Love, Joy and an Autographed Hard Hat
MICHAEL DAGOSTINO
As an art student it was an amazing thing to work on. It was a scale that we’d never seen before, with an artist that within the Australian context we’d have no contact with.
Project 10, Puppy, by Jeff Koons marked the 25th year of Kaldor Public Art Projects, and required more than 100 student volunteers to plant 65,000 flowering plants into the three–storey structure in front of the Museum of Contemporary Art at Circular Quay. Many of those students went on to careers in the arts and look back on those two weeks as a valuable introduction to the process of participating in the creation of a major work of art. Now the director of Campbelltown Arts Centre, in 1995 Michael Dagostino was a second year sculpture student at Meadowbank TAFE:
As an art student it was an amazing thing to work on, it was a scale that we’d never seen before, with an artist that within the Australian context we’d have no contact with.
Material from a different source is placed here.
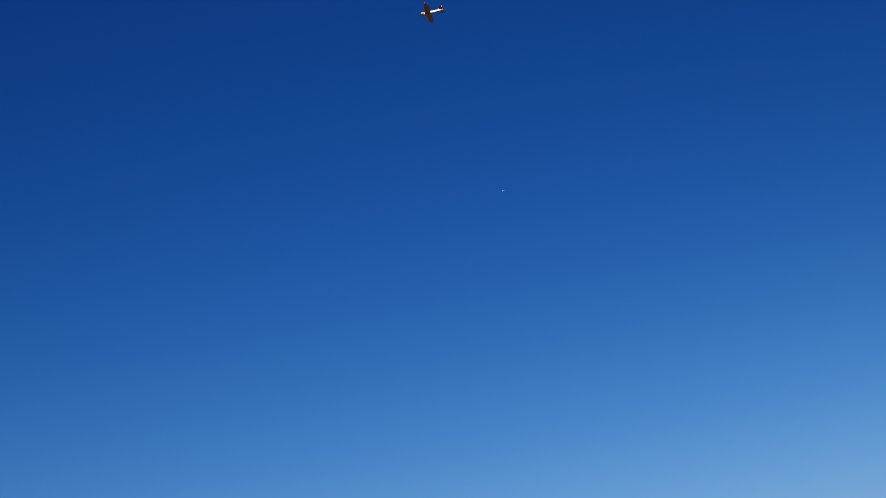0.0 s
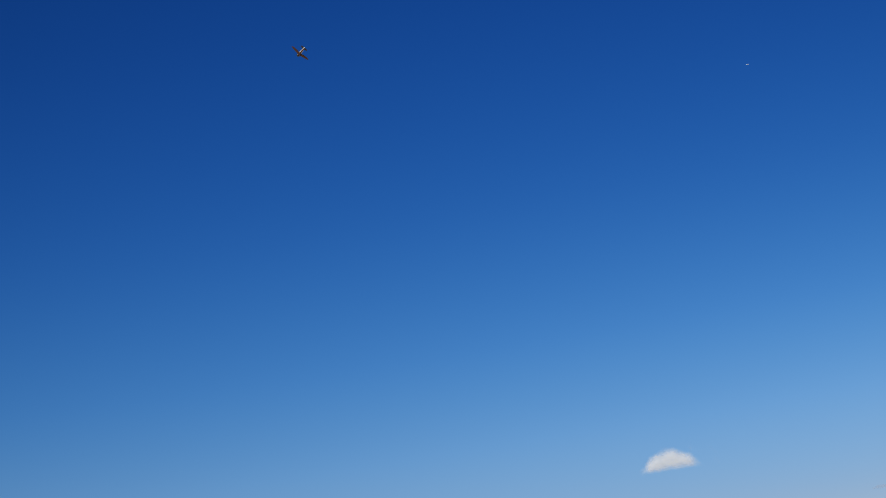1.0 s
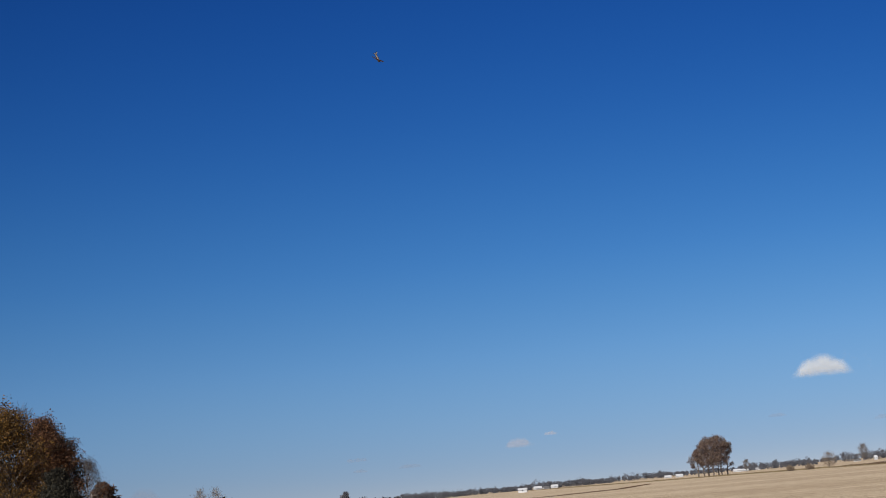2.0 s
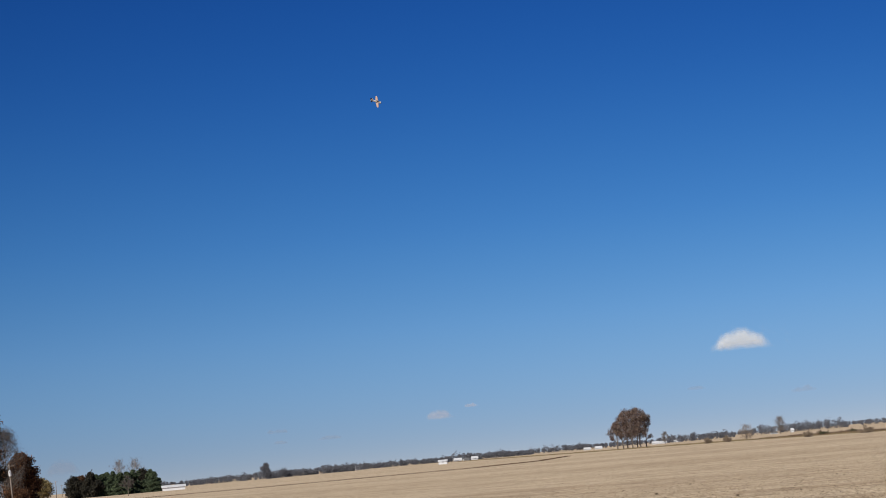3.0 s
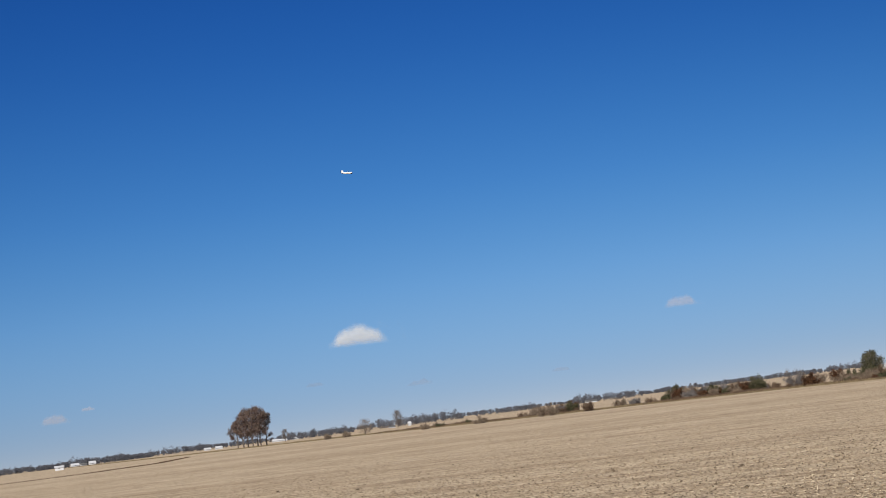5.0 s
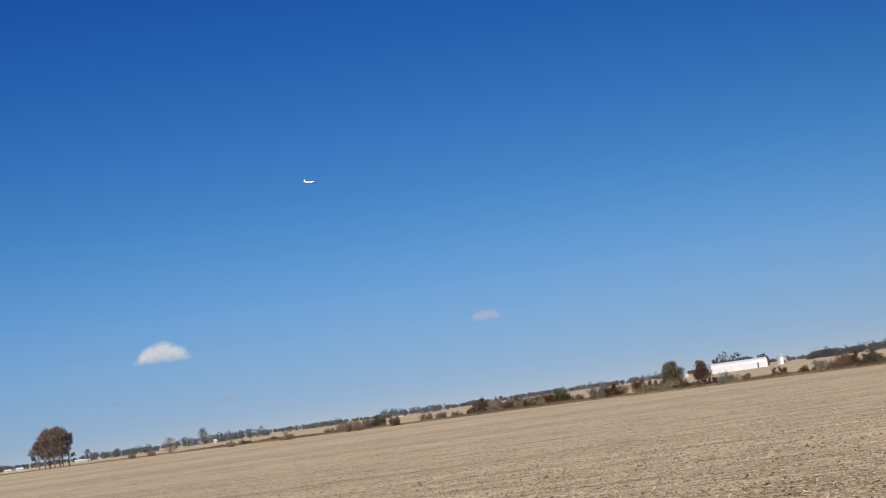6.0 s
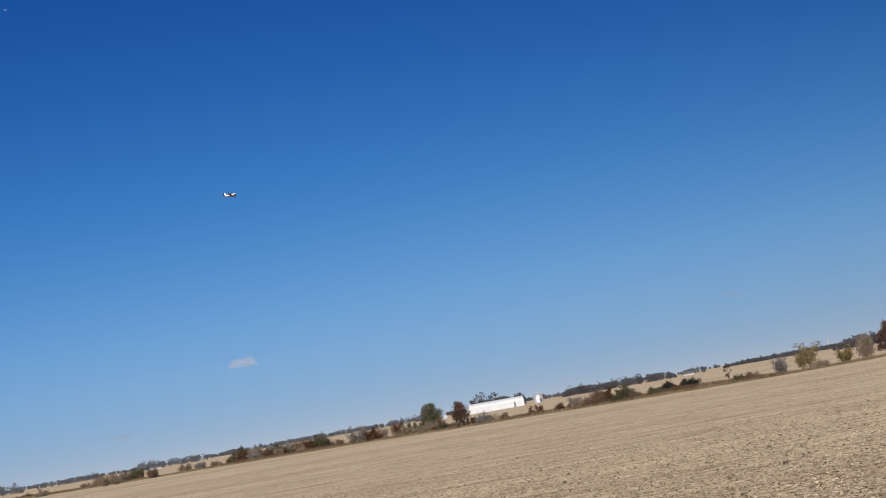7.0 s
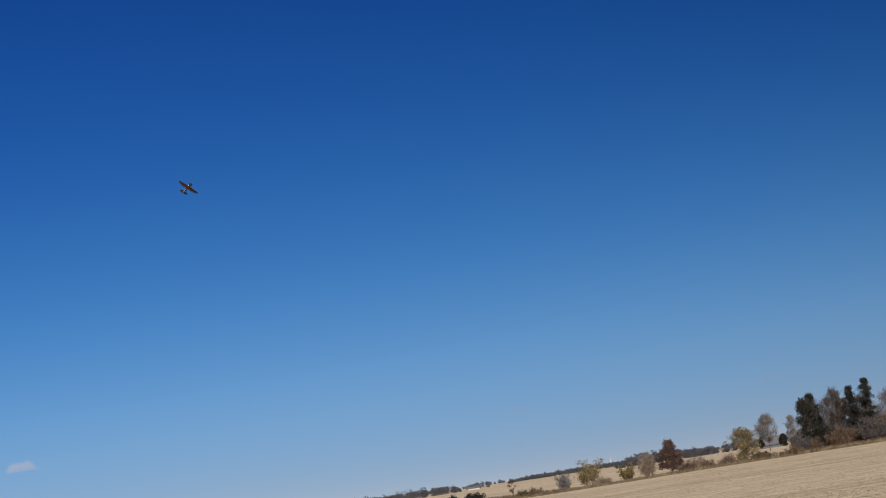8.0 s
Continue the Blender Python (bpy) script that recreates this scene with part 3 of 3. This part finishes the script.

The Meadowbank students were encouraged to volunteer by one of their lecturers, Sam Valenz, who also took leave from TAFE to participate as a supervisor during the install. Michael recalls working in small teams of four or five who would be distributed across different parts of Puppy, which when they first arrived was a steel structure covered with soil held in place by mesh. They would make holes in the mesh and plant the flowers into the soil based on a guide sheet that specified the colour scheme. They chose between a morning or afternoon shift and everyone received a free lunch each day. Michael had been studying Jeff Koons as part of his coursework and felt this was an opportunity to gain a deeper understanding of his practice by engaging in the production of his work.
Jeff Koons arrived during the install, and once he had confirmed that everything met his expectations, he was happy to spend time interacting with the students. Michael remembers Koons giving them a thank–you talk, sharing an optimistic and generous view on what art can be, with none of the cynicism that some people might assume was part of his practice. Michael found him to be available and approachable, and has kept the hard hat on which Koons wrote a message of thanks. Observing the realisation of a major art project expanded Michael’s understanding of what was possible:
It was just an amazing time, and there was such camaraderie with everybody, and we felt like we were doing something amazing, truly amazing.